• _Task objective_:
Repeat every line of the listing below exactly, minus the pictures.

• _Dataset extract_:
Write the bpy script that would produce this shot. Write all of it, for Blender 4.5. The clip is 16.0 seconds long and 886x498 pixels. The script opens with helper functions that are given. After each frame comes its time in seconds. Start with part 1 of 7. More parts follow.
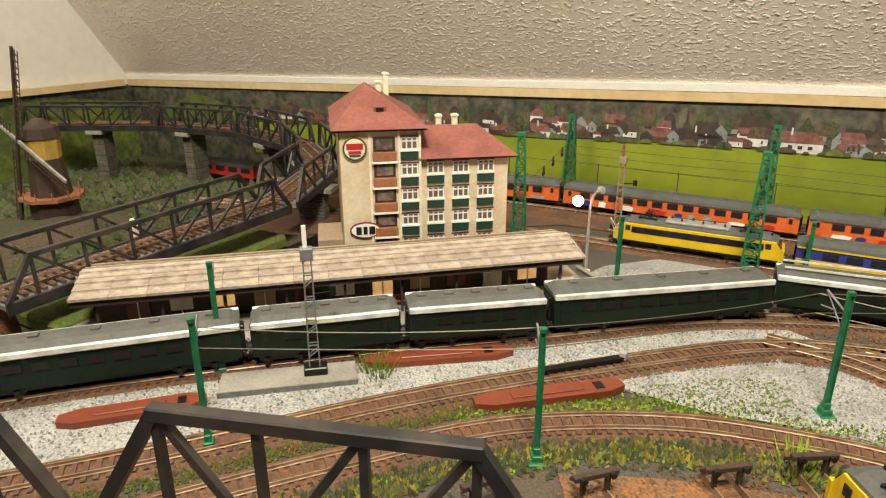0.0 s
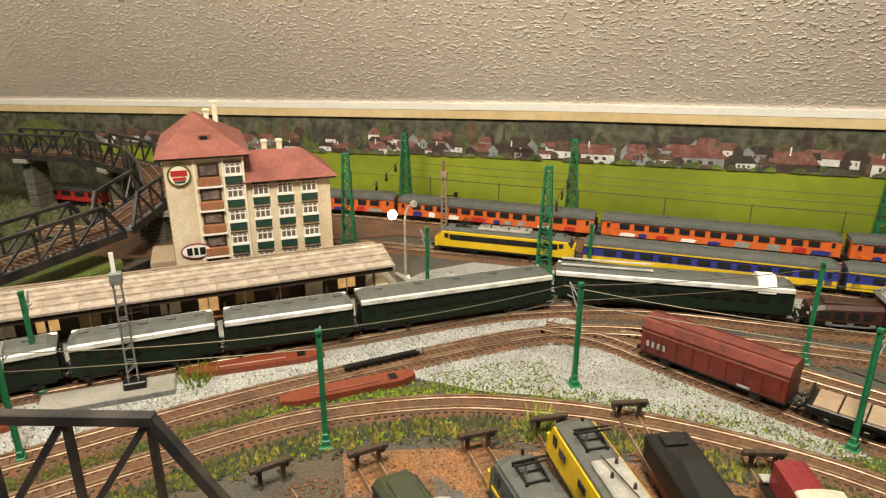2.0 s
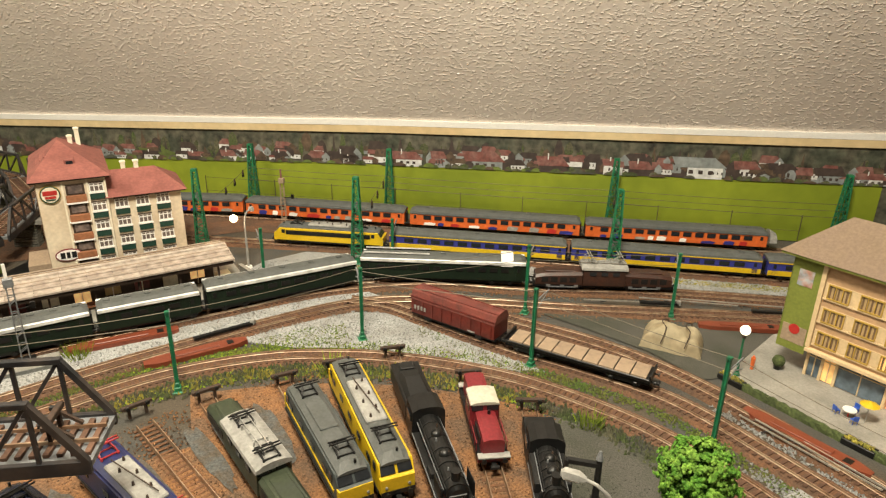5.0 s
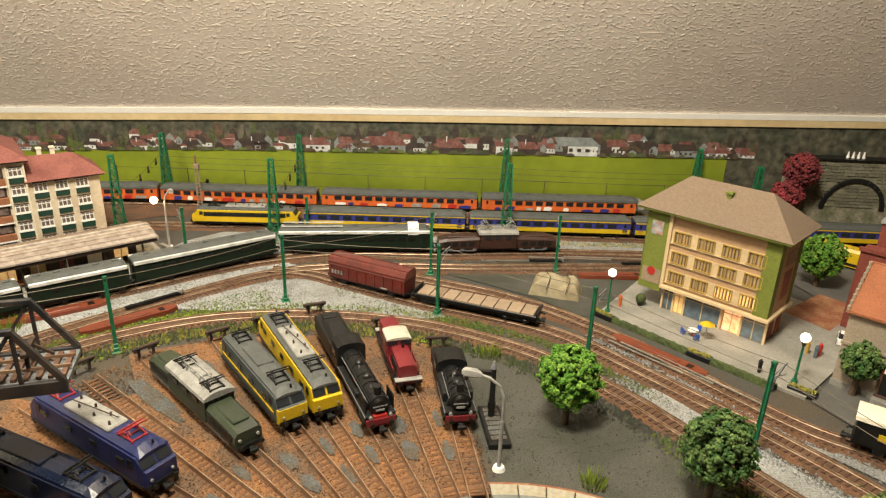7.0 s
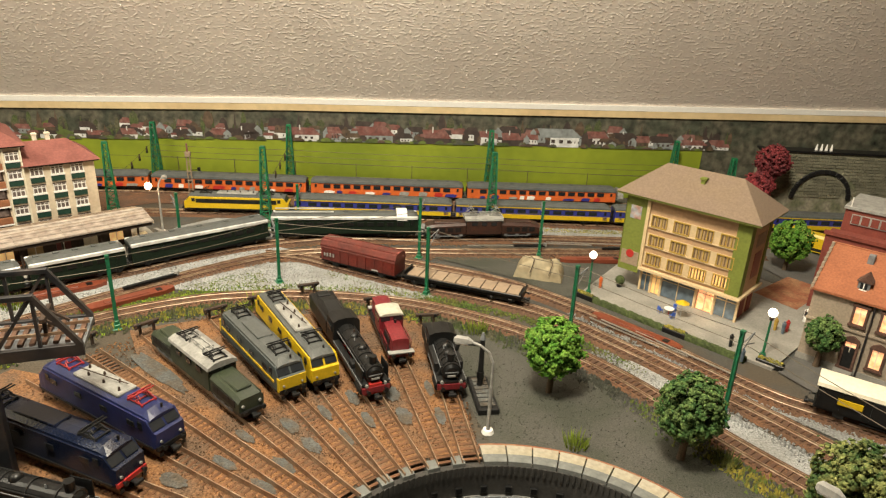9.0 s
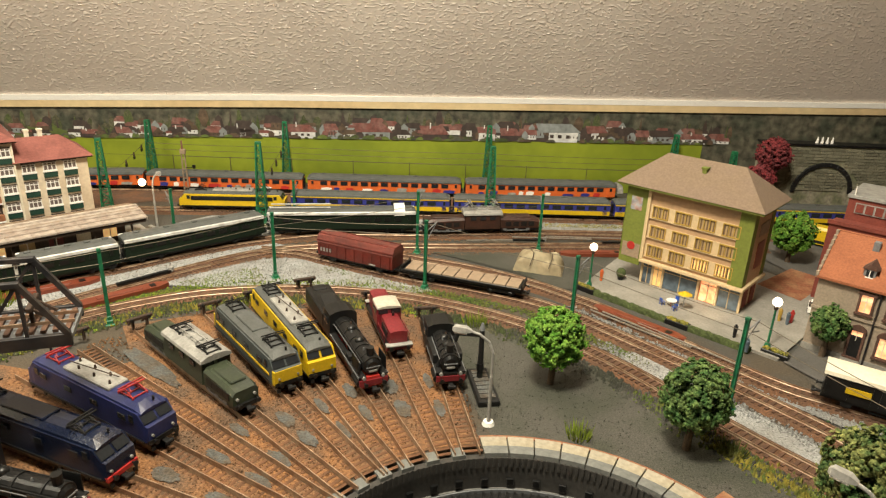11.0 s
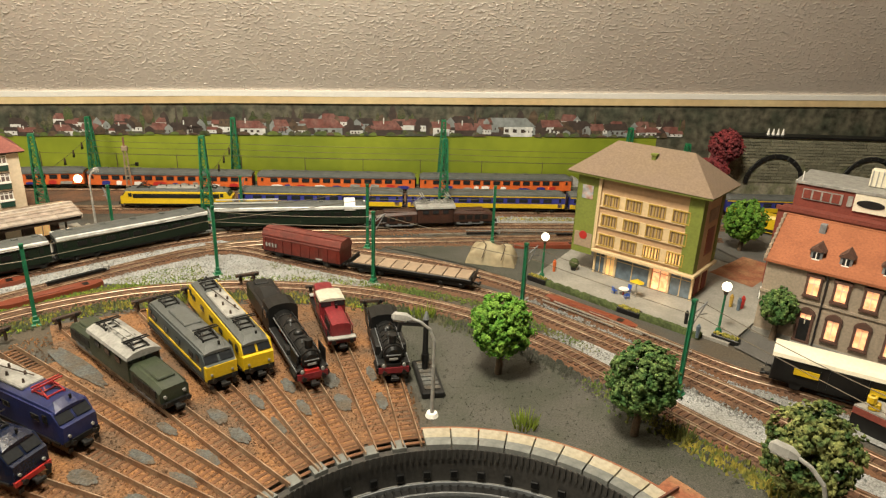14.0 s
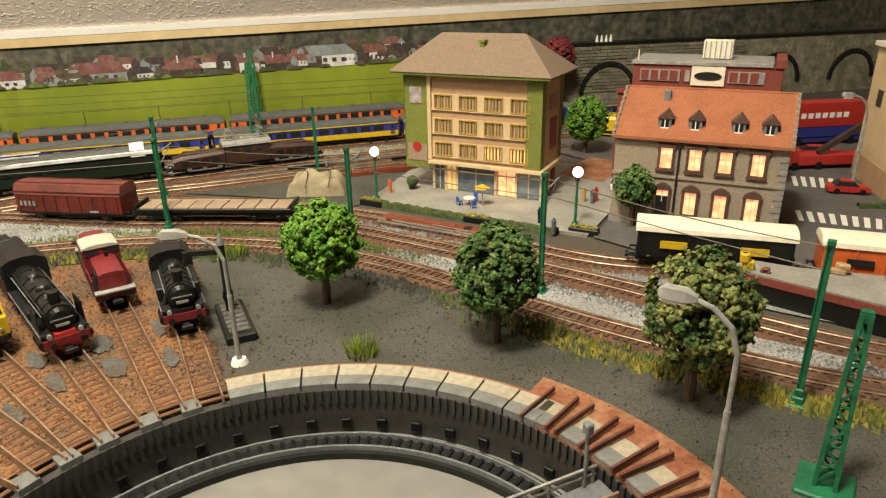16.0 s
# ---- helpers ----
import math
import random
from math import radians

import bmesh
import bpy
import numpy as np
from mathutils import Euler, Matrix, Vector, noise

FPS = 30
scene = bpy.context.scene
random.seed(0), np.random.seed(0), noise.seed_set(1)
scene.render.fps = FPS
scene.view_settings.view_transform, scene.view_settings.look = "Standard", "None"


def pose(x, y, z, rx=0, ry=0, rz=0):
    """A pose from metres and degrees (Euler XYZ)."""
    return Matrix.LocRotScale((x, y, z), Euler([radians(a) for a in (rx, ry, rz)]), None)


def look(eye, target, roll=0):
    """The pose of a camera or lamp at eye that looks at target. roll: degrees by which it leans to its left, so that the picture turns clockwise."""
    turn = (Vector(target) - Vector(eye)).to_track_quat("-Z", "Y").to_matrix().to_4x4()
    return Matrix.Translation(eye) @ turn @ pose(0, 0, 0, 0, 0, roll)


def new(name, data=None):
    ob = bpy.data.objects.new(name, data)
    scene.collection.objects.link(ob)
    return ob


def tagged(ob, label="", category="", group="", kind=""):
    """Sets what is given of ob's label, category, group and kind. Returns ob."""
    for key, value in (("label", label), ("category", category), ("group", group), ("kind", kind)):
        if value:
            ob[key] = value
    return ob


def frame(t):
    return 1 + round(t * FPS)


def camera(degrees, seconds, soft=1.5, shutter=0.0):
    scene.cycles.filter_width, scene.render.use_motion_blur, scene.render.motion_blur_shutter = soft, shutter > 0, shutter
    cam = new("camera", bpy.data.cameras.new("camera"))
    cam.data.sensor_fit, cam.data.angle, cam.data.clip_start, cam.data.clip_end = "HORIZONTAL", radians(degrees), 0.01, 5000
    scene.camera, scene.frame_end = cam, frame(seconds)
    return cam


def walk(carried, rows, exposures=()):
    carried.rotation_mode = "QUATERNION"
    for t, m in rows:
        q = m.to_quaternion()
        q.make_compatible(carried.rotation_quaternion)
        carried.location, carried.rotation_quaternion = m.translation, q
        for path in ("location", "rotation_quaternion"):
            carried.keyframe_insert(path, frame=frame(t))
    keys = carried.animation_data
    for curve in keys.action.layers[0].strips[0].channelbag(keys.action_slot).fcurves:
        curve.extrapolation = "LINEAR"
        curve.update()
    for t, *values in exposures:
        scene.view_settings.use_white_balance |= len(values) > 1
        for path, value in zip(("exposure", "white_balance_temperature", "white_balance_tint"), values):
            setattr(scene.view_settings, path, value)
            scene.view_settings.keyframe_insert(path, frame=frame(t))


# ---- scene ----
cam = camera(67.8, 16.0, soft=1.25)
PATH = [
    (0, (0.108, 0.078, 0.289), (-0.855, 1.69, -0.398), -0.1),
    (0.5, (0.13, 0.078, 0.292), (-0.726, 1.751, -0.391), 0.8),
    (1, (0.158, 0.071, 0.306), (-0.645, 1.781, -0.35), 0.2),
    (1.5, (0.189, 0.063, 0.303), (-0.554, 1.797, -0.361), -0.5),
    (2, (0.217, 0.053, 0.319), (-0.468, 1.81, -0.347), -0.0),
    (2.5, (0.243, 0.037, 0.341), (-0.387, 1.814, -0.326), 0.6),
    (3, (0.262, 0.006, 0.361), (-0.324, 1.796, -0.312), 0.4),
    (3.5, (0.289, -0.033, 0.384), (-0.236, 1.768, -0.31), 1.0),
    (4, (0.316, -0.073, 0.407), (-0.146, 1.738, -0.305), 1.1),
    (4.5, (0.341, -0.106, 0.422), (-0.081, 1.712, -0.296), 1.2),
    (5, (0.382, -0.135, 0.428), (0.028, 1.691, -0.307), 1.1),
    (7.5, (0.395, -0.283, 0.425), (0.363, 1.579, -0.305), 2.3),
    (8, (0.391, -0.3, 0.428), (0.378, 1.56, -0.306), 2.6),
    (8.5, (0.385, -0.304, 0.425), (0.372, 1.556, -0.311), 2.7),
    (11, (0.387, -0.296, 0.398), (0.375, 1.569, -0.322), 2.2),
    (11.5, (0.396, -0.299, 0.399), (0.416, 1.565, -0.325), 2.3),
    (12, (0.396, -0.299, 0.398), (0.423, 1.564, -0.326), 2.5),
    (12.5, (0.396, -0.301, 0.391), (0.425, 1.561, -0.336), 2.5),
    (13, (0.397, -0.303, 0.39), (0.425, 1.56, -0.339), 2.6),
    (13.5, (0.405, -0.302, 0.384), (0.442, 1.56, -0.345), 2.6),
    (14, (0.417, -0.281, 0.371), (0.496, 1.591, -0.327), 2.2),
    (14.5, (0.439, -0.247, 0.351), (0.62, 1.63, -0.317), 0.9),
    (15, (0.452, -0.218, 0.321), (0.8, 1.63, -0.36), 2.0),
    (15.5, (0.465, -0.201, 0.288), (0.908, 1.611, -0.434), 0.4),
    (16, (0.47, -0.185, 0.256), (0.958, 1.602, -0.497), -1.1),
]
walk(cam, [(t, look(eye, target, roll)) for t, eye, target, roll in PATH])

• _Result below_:
Write the bpy script that would produce this shot. Write all of it, for Blender 4.5. The clip is 16.0 seconds long and 886x498 pixels. The script opens with helper functions that are given. After each frame comes its time in seconds. Start with part 1 of 7. More parts follow.
0.0 s
2.0 s
5.0 s
7.0 s
9.0 s
11.0 s
14.0 s
16.0 s
# ---- helpers ----
import math
import random
from math import radians

import bmesh
import bpy
import numpy as np
from mathutils import Euler, Matrix, Vector, noise

FPS = 30
scene = bpy.context.scene
random.seed(0), np.random.seed(0), noise.seed_set(1)
scene.render.fps = FPS
scene.view_settings.view_transform, scene.view_settings.look = "Standard", "None"


def pose(x, y, z, rx=0, ry=0, rz=0):
    """A pose from metres and degrees (Euler XYZ)."""
    return Matrix.LocRotScale((x, y, z), Euler([radians(a) for a in (rx, ry, rz)]), None)


def look(eye, target, roll=0):
    """The pose of a camera or lamp at eye that looks at target. roll: degrees by which it leans to its left, so that the picture turns clockwise."""
    turn = (Vector(target) - Vector(eye)).to_track_quat("-Z", "Y").to_matrix().to_4x4()
    return Matrix.Translation(eye) @ turn @ pose(0, 0, 0, 0, 0, roll)


def new(name, data=None):
    ob = bpy.data.objects.new(name, data)
    scene.collection.objects.link(ob)
    return ob


def tagged(ob, label="", category="", group="", kind=""):
    """Sets what is given of ob's label, category, group and kind. Returns ob."""
    for key, value in (("label", label), ("category", category), ("group", group), ("kind", kind)):
        if value:
            ob[key] = value
    return ob


def frame(t):
    return 1 + round(t * FPS)


def camera(degrees, seconds, soft=1.5, shutter=0.0):
    scene.cycles.filter_width, scene.render.use_motion_blur, scene.render.motion_blur_shutter = soft, shutter > 0, shutter
    cam = new("camera", bpy.data.cameras.new("camera"))
    cam.data.sensor_fit, cam.data.angle, cam.data.clip_start, cam.data.clip_end = "HORIZONTAL", radians(degrees), 0.01, 5000
    scene.camera, scene.frame_end = cam, frame(seconds)
    return cam


def walk(carried, rows, exposures=()):
    carried.rotation_mode = "QUATERNION"
    for t, m in rows:
        q = m.to_quaternion()
        q.make_compatible(carried.rotation_quaternion)
        carried.location, carried.rotation_quaternion = m.translation, q
        for path in ("location", "rotation_quaternion"):
            carried.keyframe_insert(path, frame=frame(t))
    keys = carried.animation_data
    for curve in keys.action.layers[0].strips[0].channelbag(keys.action_slot).fcurves:
        curve.extrapolation = "LINEAR"
        curve.update()
    for t, *values in exposures:
        scene.view_settings.use_white_balance |= len(values) > 1
        for path, value in zip(("exposure", "white_balance_temperature", "white_balance_tint"), values):
            setattr(scene.view_settings, path, value)
            scene.view_settings.keyframe_insert(path, frame=frame(t))


# ---- scene ----
cam = camera(67.8, 16.0, soft=1.25)
PATH = [
    (0, (0.108, 0.078, 0.289), (-0.855, 1.69, -0.398), -0.1),
    (0.5, (0.13, 0.078, 0.292), (-0.726, 1.751, -0.391), 0.8),
    (1, (0.158, 0.071, 0.306), (-0.645, 1.781, -0.35), 0.2),
    (1.5, (0.189, 0.063, 0.303), (-0.554, 1.797, -0.361), -0.5),
    (2, (0.217, 0.053, 0.319), (-0.468, 1.81, -0.347), -0.0),
    (2.5, (0.243, 0.037, 0.341), (-0.387, 1.814, -0.326), 0.6),
    (3, (0.262, 0.006, 0.361), (-0.324, 1.796, -0.312), 0.4),
    (3.5, (0.289, -0.033, 0.384), (-0.236, 1.768, -0.31), 1.0),
    (4, (0.316, -0.073, 0.407), (-0.146, 1.738, -0.305), 1.1),
    (4.5, (0.341, -0.106, 0.422), (-0.081, 1.712, -0.296), 1.2),
    (5, (0.382, -0.135, 0.428), (0.028, 1.691, -0.307), 1.1),
    (7.5, (0.395, -0.283, 0.425), (0.363, 1.579, -0.305), 2.3),
    (8, (0.391, -0.3, 0.428), (0.378, 1.56, -0.306), 2.6),
    (8.5, (0.385, -0.304, 0.425), (0.372, 1.556, -0.311), 2.7),
    (11, (0.387, -0.296, 0.398), (0.375, 1.569, -0.322), 2.2),
    (11.5, (0.396, -0.299, 0.399), (0.416, 1.565, -0.325), 2.3),
    (12, (0.396, -0.299, 0.398), (0.423, 1.564, -0.326), 2.5),
    (12.5, (0.396, -0.301, 0.391), (0.425, 1.561, -0.336), 2.5),
    (13, (0.397, -0.303, 0.39), (0.425, 1.56, -0.339), 2.6),
    (13.5, (0.405, -0.302, 0.384), (0.442, 1.56, -0.345), 2.6),
    (14, (0.417, -0.281, 0.371), (0.496, 1.591, -0.327), 2.2),
    (14.5, (0.439, -0.247, 0.351), (0.62, 1.63, -0.317), 0.9),
    (15, (0.452, -0.218, 0.321), (0.8, 1.63, -0.36), 2.0),
    (15.5, (0.465, -0.201, 0.288), (0.908, 1.611, -0.434), 0.4),
    (16, (0.47, -0.185, 0.256), (0.958, 1.602, -0.497), -1.1),
]
walk(cam, [(t, look(eye, target, roll)) for t, eye, target, roll in PATH])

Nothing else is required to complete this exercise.